## Begin SOURCE RECORDS

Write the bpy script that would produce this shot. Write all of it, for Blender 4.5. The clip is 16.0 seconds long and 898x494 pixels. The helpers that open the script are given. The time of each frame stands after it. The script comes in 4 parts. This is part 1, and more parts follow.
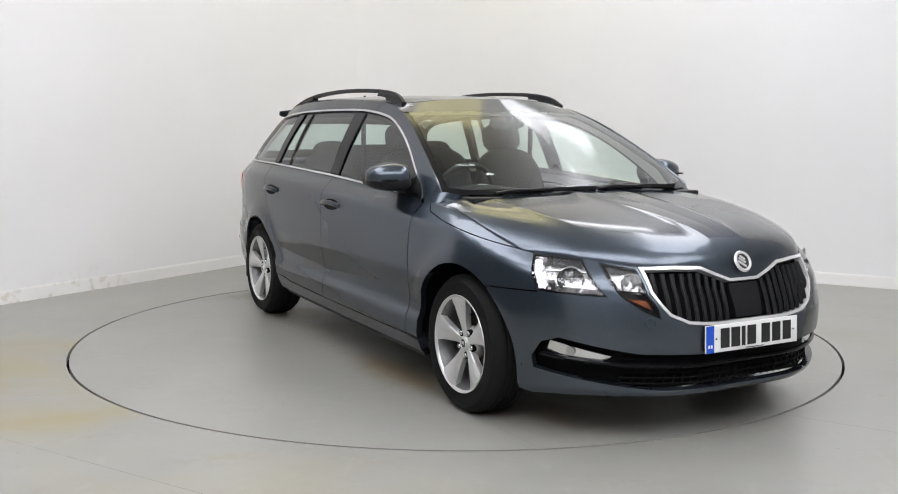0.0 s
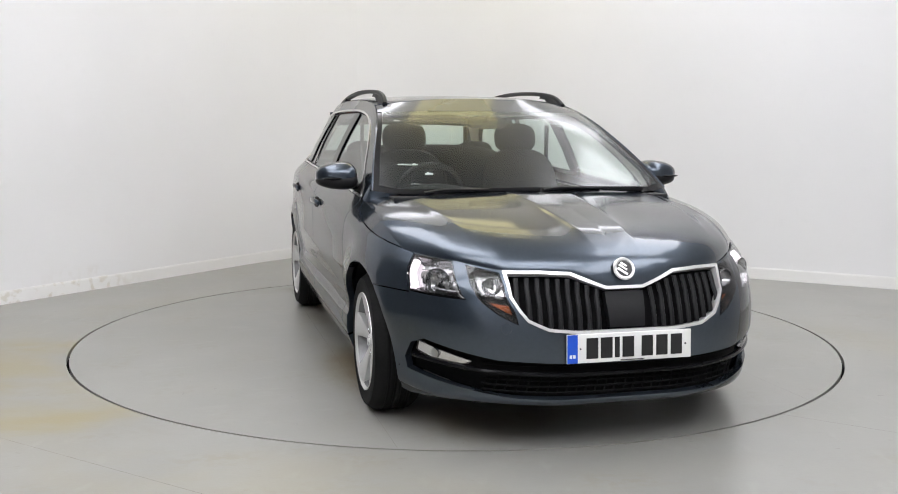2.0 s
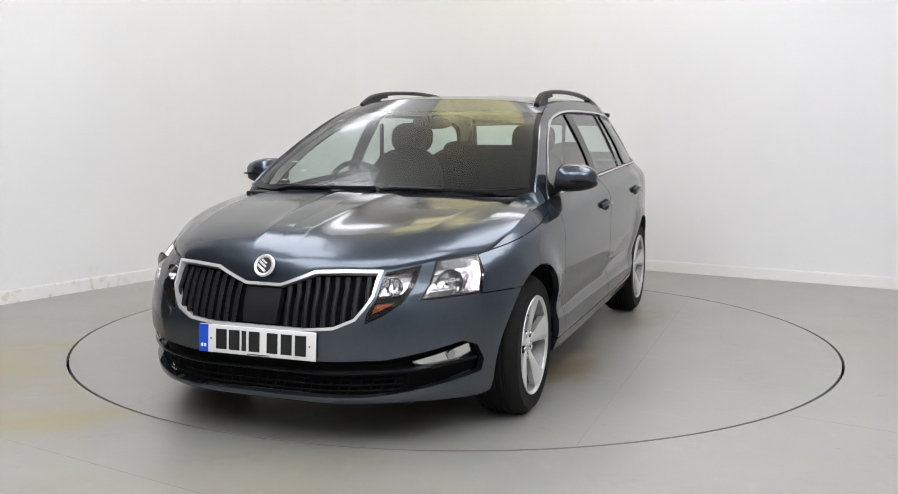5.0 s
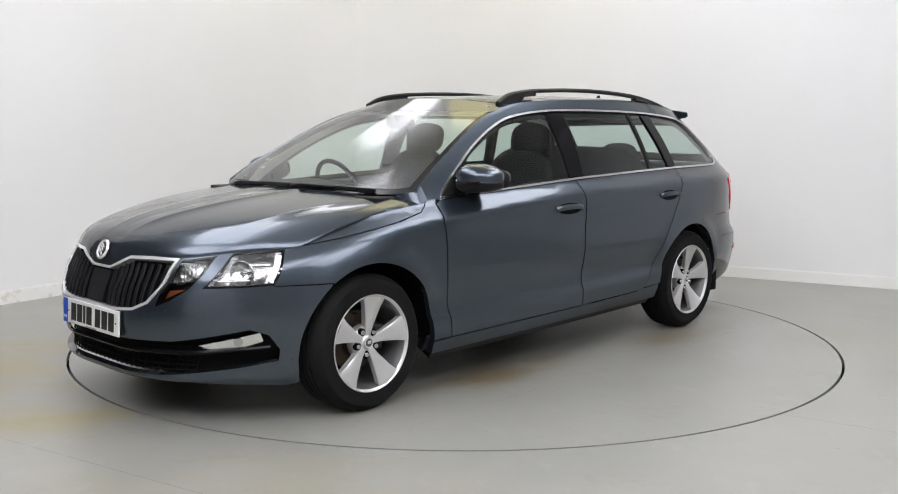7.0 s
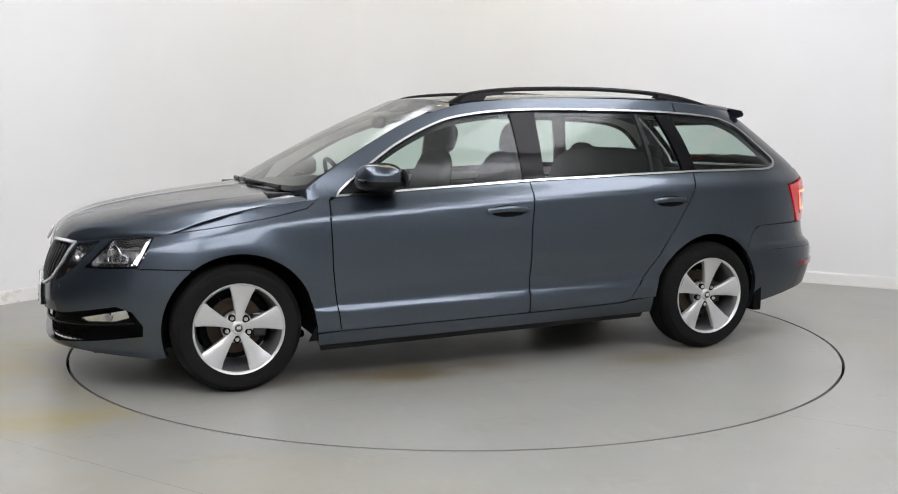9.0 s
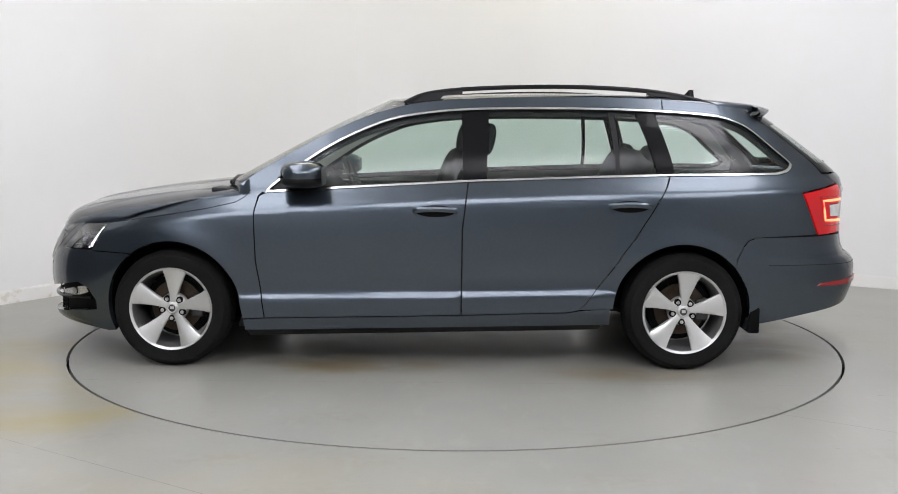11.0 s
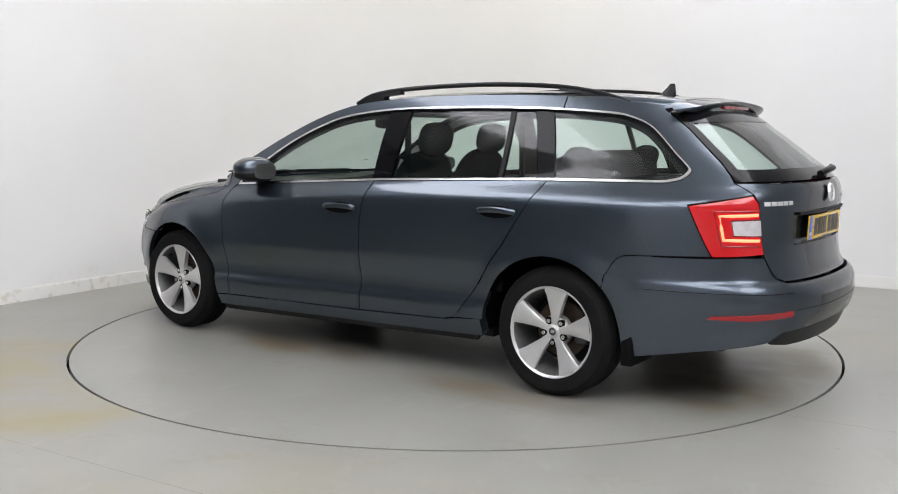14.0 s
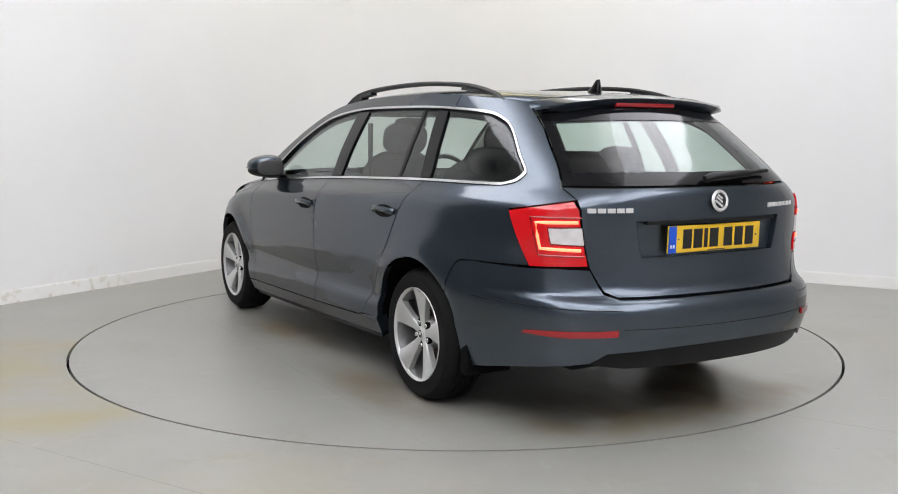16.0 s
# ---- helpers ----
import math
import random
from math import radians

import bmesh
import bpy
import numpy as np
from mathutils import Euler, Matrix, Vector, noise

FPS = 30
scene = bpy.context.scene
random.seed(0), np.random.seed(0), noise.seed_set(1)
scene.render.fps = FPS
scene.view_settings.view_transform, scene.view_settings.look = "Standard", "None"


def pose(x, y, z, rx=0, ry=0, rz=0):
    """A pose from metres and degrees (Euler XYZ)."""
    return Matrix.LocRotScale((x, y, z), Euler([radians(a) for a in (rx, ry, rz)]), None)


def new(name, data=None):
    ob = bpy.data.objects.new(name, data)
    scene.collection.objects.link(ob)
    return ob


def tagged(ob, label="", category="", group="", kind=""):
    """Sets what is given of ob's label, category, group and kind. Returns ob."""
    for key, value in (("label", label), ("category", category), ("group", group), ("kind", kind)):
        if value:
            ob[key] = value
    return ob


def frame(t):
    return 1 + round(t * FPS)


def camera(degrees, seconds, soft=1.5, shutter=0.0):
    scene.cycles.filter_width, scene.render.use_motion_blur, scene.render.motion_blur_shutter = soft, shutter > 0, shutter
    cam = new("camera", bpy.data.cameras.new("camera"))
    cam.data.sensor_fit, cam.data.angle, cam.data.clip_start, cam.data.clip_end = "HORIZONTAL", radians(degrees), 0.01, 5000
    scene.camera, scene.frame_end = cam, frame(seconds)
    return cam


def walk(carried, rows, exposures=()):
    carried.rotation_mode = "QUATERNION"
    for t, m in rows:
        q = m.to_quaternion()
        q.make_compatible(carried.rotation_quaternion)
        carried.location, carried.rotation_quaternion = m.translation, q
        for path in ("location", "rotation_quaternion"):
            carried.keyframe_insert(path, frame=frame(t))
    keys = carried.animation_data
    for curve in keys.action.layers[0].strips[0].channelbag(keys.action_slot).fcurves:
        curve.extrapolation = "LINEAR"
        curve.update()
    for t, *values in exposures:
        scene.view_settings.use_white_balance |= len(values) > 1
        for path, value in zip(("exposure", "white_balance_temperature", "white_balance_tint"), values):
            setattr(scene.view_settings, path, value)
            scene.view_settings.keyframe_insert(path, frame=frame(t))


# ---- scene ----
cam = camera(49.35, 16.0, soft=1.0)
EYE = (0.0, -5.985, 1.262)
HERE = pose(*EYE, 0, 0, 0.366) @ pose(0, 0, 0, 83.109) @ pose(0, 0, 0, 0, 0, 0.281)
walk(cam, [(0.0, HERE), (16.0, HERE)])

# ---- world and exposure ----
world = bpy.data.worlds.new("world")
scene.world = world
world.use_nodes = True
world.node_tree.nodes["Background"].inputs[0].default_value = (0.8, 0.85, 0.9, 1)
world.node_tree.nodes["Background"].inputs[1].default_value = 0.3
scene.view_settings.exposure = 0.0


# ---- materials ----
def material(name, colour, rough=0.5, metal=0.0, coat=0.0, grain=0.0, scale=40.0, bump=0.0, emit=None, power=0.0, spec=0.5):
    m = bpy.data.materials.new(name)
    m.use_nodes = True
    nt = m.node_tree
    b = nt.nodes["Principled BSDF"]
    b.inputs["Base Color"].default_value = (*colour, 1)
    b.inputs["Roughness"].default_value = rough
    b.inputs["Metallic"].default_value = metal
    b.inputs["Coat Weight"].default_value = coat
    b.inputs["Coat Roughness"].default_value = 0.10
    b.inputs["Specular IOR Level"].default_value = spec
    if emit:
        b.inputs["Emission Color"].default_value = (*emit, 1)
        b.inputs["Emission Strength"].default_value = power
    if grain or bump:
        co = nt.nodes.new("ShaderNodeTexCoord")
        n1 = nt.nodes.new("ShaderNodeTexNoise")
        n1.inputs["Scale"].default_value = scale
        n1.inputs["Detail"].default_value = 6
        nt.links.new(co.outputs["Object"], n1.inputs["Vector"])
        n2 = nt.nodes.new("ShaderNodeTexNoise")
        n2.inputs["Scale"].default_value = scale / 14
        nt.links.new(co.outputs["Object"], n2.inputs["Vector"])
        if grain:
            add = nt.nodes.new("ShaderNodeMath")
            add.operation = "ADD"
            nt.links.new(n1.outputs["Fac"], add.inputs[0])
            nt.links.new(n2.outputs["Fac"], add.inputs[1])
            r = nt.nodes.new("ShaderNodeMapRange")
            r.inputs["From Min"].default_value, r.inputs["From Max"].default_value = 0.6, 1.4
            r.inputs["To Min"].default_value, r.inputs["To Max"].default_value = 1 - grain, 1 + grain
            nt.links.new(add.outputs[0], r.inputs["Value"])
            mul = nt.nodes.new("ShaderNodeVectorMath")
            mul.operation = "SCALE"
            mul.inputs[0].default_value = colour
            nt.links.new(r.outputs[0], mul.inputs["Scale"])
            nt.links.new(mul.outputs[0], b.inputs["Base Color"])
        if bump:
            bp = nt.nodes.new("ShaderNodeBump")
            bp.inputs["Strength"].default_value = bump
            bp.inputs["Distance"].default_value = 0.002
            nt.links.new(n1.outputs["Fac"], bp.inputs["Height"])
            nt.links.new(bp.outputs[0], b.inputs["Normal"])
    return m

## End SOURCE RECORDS
## Begin SOURCE RECORDS

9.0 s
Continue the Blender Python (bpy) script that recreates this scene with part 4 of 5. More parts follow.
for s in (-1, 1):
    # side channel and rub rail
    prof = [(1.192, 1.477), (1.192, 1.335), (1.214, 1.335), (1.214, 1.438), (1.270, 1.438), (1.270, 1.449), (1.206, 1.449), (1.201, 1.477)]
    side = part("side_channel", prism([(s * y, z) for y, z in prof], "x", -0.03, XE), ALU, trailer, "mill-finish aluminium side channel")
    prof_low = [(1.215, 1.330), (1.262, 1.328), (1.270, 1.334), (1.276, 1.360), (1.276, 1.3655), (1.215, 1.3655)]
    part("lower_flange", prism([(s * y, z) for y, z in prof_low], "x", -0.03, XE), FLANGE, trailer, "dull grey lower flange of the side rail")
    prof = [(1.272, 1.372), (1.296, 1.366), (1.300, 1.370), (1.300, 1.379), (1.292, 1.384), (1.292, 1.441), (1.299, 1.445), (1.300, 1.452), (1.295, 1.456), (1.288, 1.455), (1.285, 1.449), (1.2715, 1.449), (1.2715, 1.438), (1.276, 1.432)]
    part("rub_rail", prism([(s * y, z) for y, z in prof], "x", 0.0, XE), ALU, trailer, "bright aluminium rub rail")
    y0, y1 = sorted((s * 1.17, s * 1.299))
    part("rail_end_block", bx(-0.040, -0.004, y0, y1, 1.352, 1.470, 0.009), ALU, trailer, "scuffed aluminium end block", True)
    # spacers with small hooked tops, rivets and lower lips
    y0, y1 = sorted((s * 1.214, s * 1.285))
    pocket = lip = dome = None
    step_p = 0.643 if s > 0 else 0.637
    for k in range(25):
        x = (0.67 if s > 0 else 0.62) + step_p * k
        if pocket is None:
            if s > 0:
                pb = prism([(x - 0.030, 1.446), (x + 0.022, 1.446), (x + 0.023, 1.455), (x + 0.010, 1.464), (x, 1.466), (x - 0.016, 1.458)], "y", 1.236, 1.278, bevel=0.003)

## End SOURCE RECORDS

**PROBLEM DETAILS:** Extract the lines from the line with "q = m.to_quaternion()" through the line with "walk(cam, [(0.0, HERE), (16.0, HERE)])". Keep both of those lines, copy everything exactly, and add nothing.

**SOLUTION TO THIS PROBLEM:**
        q = m.to_quaternion()
        q.make_compatible(carried.rotation_quaternion)
        carried.location, carried.rotation_quaternion = m.translation, q
        for path in ("location", "rotation_quaternion"):
            carried.keyframe_insert(path, frame=frame(t))
    keys = carried.animation_data
    for curve in keys.action.layers[0].strips[0].channelbag(keys.action_slot).fcurves:
        curve.extrapolation = "LINEAR"
        curve.update()
    for t, *values in exposures:
        scene.view_settings.use_white_balance |= len(values) > 1
        for path, value in zip(("exposure", "white_balance_temperature", "white_balance_tint"), values):
            setattr(scene.view_settings, path, value)
            scene.view_settings.keyframe_insert(path, frame=frame(t))


# ---- scene ----
cam = camera(49.35, 16.0, soft=1.0)
EYE = (0.0, -5.985, 1.262)
HERE = pose(*EYE, 0, 0, 0.366) @ pose(0, 0, 0, 83.109) @ pose(0, 0, 0, 0, 0, 0.281)
walk(cam, [(0.0, HERE), (16.0, HERE)])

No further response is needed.